Nordstrom profit slips on ‘challenging’ holidays
SEATTLE » Nordstrom Inc. said yesterday its profit fell more than 8 percent in the fourth quarter as even its high-income core customers pared back on holiday shopping.
The Seattle-based luxury retailer beat Wall Street estimates but warned that it expects 2008 to be another challenging year as it strives to overcome lackluster sales of women's apparel amid weak consumer spending.
For the quarter ended Feb. 2, Nordstrom earned $212 million, or 92 cents per share, down from $232 million, or 89 cents a share, in the year-ago period. Analysts surveyed by Thomson Financial were expecting 88 cents a share, on average.
Quarterly sales slipped 4.4 percent to $2.51 billion, in line with Wall Street estimates and down from $2.63 billion last year.
Excluding one extra week in the fourth quarter of 2006, Nordstrom said sales were essentially flat.
Sales at stores open at least a year, a key measure of a retailer's health, declined 0.7 percent.
Nordstrom said it expects first-quarter earnings of 49 cents to 54 cents per share, below the 59 cents analysts had been expecting. The company said it expects same-store sales in 2008 to range from flat to a 2 percent decrease, and full-year earnings to range from $2.75 to $2.90 per share, compared with the $2.98 Wall Street was expecting.

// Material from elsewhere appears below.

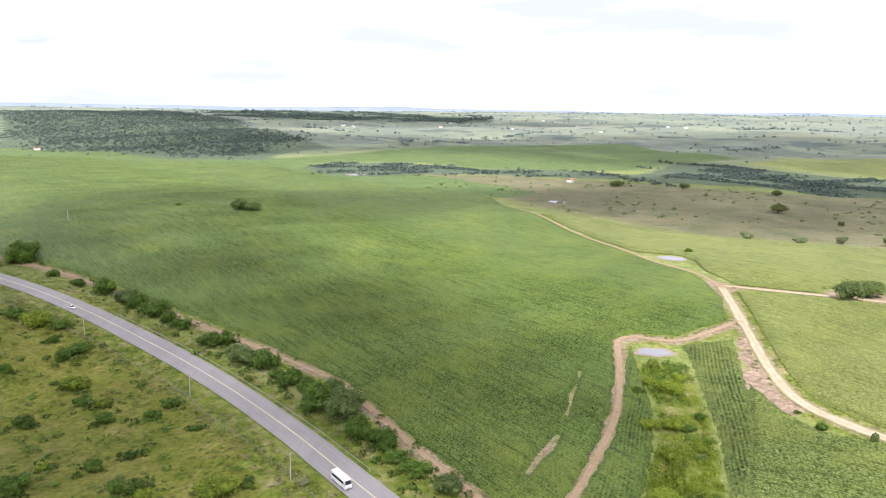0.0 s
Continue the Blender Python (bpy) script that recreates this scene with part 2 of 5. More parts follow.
def track_material(name, a, b, rut):
    s = Mat(name, 0.95)
    n = s.noise(0.35, 7, 0.65)
    c = s.ramp(n, (0.3, a), (0.65, b))
    c = s.mix(s.ramp(s.noise(0.09, 4), (0.45, 0.0), (0.7, 0.6)), c, rut)
    # thin grass down the middle, ragged grass along the edges, wheel ruts between
    side = s.math("ADD", s.attr("side"), s.math("MULTIPLY", s.math("SUBTRACT", s.noise(0.16, 7, 0.72), 0.5), 0.85))
    grass = s.ramp(s.noise(0.8, 6, 0.7), (0.3, (0.14, 0.155, 0.045)), (0.55, (0.235, 0.225, 0.1)), (0.7, (0.31, 0.27, 0.165)))
    c = s.mix(s.ramp(side, (0.0, 0.45), (0.2, 0.0), (0.55, 0.0), (0.8, 0.95)), c, grass)
    return s.done(c, s.noise(1.5, 5), 0.15, 0.6)


def asphalt_material():
    s = Mat("asphalt", 0.8)
    c = s.ramp(s.noise(3.0, 6, 0.7), (0.3, (0.215, 0.2, 0.196)), (0.7, (0.285, 0.266, 0.26)))
    c = s.mix(s.ramp(s.noise(0.07, 4), (0.42, 0.0), (0.66, 0.5)), c, (0.32, 0.3, 0.292))
    c = s.mix(s.ramp(s.noise(0.25, 5, 0.6, s.stretched((1, 0.12, 1), 38)), (0.55, 0.0), (0.72, 0.5)), c, (0.185, 0.172, 0.17))
    return s.done(c, s.noise(9, 3), 0.02, 0.4)


def leaf_material(name, dark, light, dry=None):
    """Foliage: colour varies from spray to spray and from tree to tree; some light comes through."""
    s = Mat(name, 0.6)
    c = s.mix(s.island(), dark, light)
    c = s.mix(s.ramp(s.chance(), (0.0, 0.0), (1.0, 0.5)), c, dry or tuple(v * 1.45 for v in light))
    thru, both = s.nt.nodes.new("ShaderNodeBsdfTranslucent"), s.nt.nodes.new("ShaderNodeMixShader")
    both.inputs["Fac"].default_value = 0.3
    s.link(c, thru.inputs["Color"])
    m = s.done(c)
    s.link(s.bsdf.outputs[0], both.inputs[1]), s.link(thru.outputs[0], both.inputs[2])
    s.link(both.outputs[0], s.nt.nodes["Material Output"].inputs["Surface"])
    return m


def plain(name, color, rough=0.6, metal=0.0, grain=None):
    s = Mat(name, rough)
    s.bsdf.inputs["Metallic"].default_value = metal
    if grain is None:
        return s.done(color)
    n = s.noise(grain, 5, 0.65)
    return s.done(s.mix(n, tuple(v * 0.7 for v in color), tuple(min(1, v * 1.25) for v in color)), n, 0.02, 0.4)


LAND = land_material()
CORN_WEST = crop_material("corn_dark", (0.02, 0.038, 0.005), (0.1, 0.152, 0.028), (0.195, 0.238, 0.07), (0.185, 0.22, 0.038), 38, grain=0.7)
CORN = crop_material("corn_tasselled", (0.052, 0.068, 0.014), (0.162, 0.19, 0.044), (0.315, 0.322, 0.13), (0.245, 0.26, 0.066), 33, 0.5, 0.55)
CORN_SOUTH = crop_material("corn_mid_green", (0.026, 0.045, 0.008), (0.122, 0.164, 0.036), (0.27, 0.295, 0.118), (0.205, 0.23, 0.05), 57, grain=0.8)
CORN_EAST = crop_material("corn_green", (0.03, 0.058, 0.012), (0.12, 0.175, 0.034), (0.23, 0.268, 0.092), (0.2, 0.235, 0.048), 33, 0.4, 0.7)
TRACK = track_material("pale_earth", (0.36, 0.262, 0.18), (0.48, 0.368, 0.265), (0.4, 0.29, 0.2))
TRACK_RED = track_material("red_earth", (0.26, 0.165, 0.11), (0.37, 0.25, 0.17), (0.3, 0.19, 0.125))
ASPHALT = asphalt_material()
LINE_YELLOW = plain("worn_yellow_paint", (0.68, 0.57, 0.36), 0.7, grain=0.5)
LINE_WHITE = plain("worn_white_paint", (0.36, 0.345, 0.34), 0.7, grain=0.5)
BARK = plain("bark", (0.14, 0.11, 0.085), 0.95, grain=2.0)
LEAF = leaf_material("leaf_green", (0.045, 0.075, 0.022), (0.16, 0.215, 0.06))
LEAF_SHRUB = leaf_material("leaf_shrub", (0.026, 0.056, 0.008), (0.108, 0.18, 0.024))
LEAF_PASTURE = leaf_material("leaf_grey_green", (0.085, 0.115, 0.055), (0.185, 0.225, 0.1))
LEAF_DARK = leaf_material("leaf_dark", (0.02, 0.042, 0.014), (0.094, 0.142, 0.044))
LEAF_DEEP = leaf_material("leaf_deep", (0.022, 0.034, 0.012), (0.095, 0.115, 0.042), (0.14, 0.14, 0.05))
LEAF_BRIGHT = leaf_material("leaf_bright", (0.068, 0.115, 0.012), (0.235, 0.295, 0.026))
LEAF_OLIVE = leaf_material("leaf_olive", (0.058, 0.076, 0.024), (0.175, 0.192, 0.068))
LEAF_PALE = leaf_material("leaf_pale", (0.12, 0.14, 0.06), (0.25, 0.27, 0.14))
STRAW = leaf_material("dry_grass", (0.2, 0.165, 0.075), (0.32, 0.27, 0.14), (0.28, 0.24, 0.12))
REED = leaf_material("dead_reed", (0.32, 0.25, 0.185), (0.44, 0.355, 0.27), (0.4, 0.32, 0.24))
# three leaf colours with the grey-blue of distance haze mixed in
LEAF_FAR_HAZED = leaf_material("leaf_far_hazed", (0.112, 0.15, 0.146), (0.17, 0.212, 0.2))
# northern woods: also darker in colour, for cloud shade
LEAF_WOOD_HAZED = leaf_material("leaf_wood_hazed", (0.072, 0.105, 0.088), (0.12, 0.16, 0.13), (0.13, 0.165, 0.13))
LEAF_GREY_HAZED = leaf_material("leaf_grey_hazed", (0.095, 0.122, 0.078), (0.195, 0.228, 0.138))
GRASS = leaf_material("green_grass", (0.08, 0.12, 0.016), (0.165, 0.205, 0.036), (0.2, 0.21, 0.05))
WATER = plain("pond_water", (0.22, 0.215, 0.225), 0.12)
WATER.node_tree.nodes["Principled BSDF"].inputs["Specular IOR Level"].default_value = 0.4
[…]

Nordstrom plans to open eight new full-line department stores in 2008, including its first in Hawaii next month, and said it has been picky about locating them in regions where it expects solid growth.
"Although the near-term market may be slower and uncertain, we continue to see high-return investment opportunities and are confident about our core customers' long-term prospects, and the growth potential of our business with them," Mike Koppel, Nordstrom's chief financial officer, said in a conference call with financial analysts.
Designer products across all categories, accessories and women's shoes posted better-than-average sales in the latest quarter, Nordstrom said.
The company is sharpening its focus on offering "a constant flow of new merchandise," particularly in women's apparel, which has fallen short of expectations, Koppel said.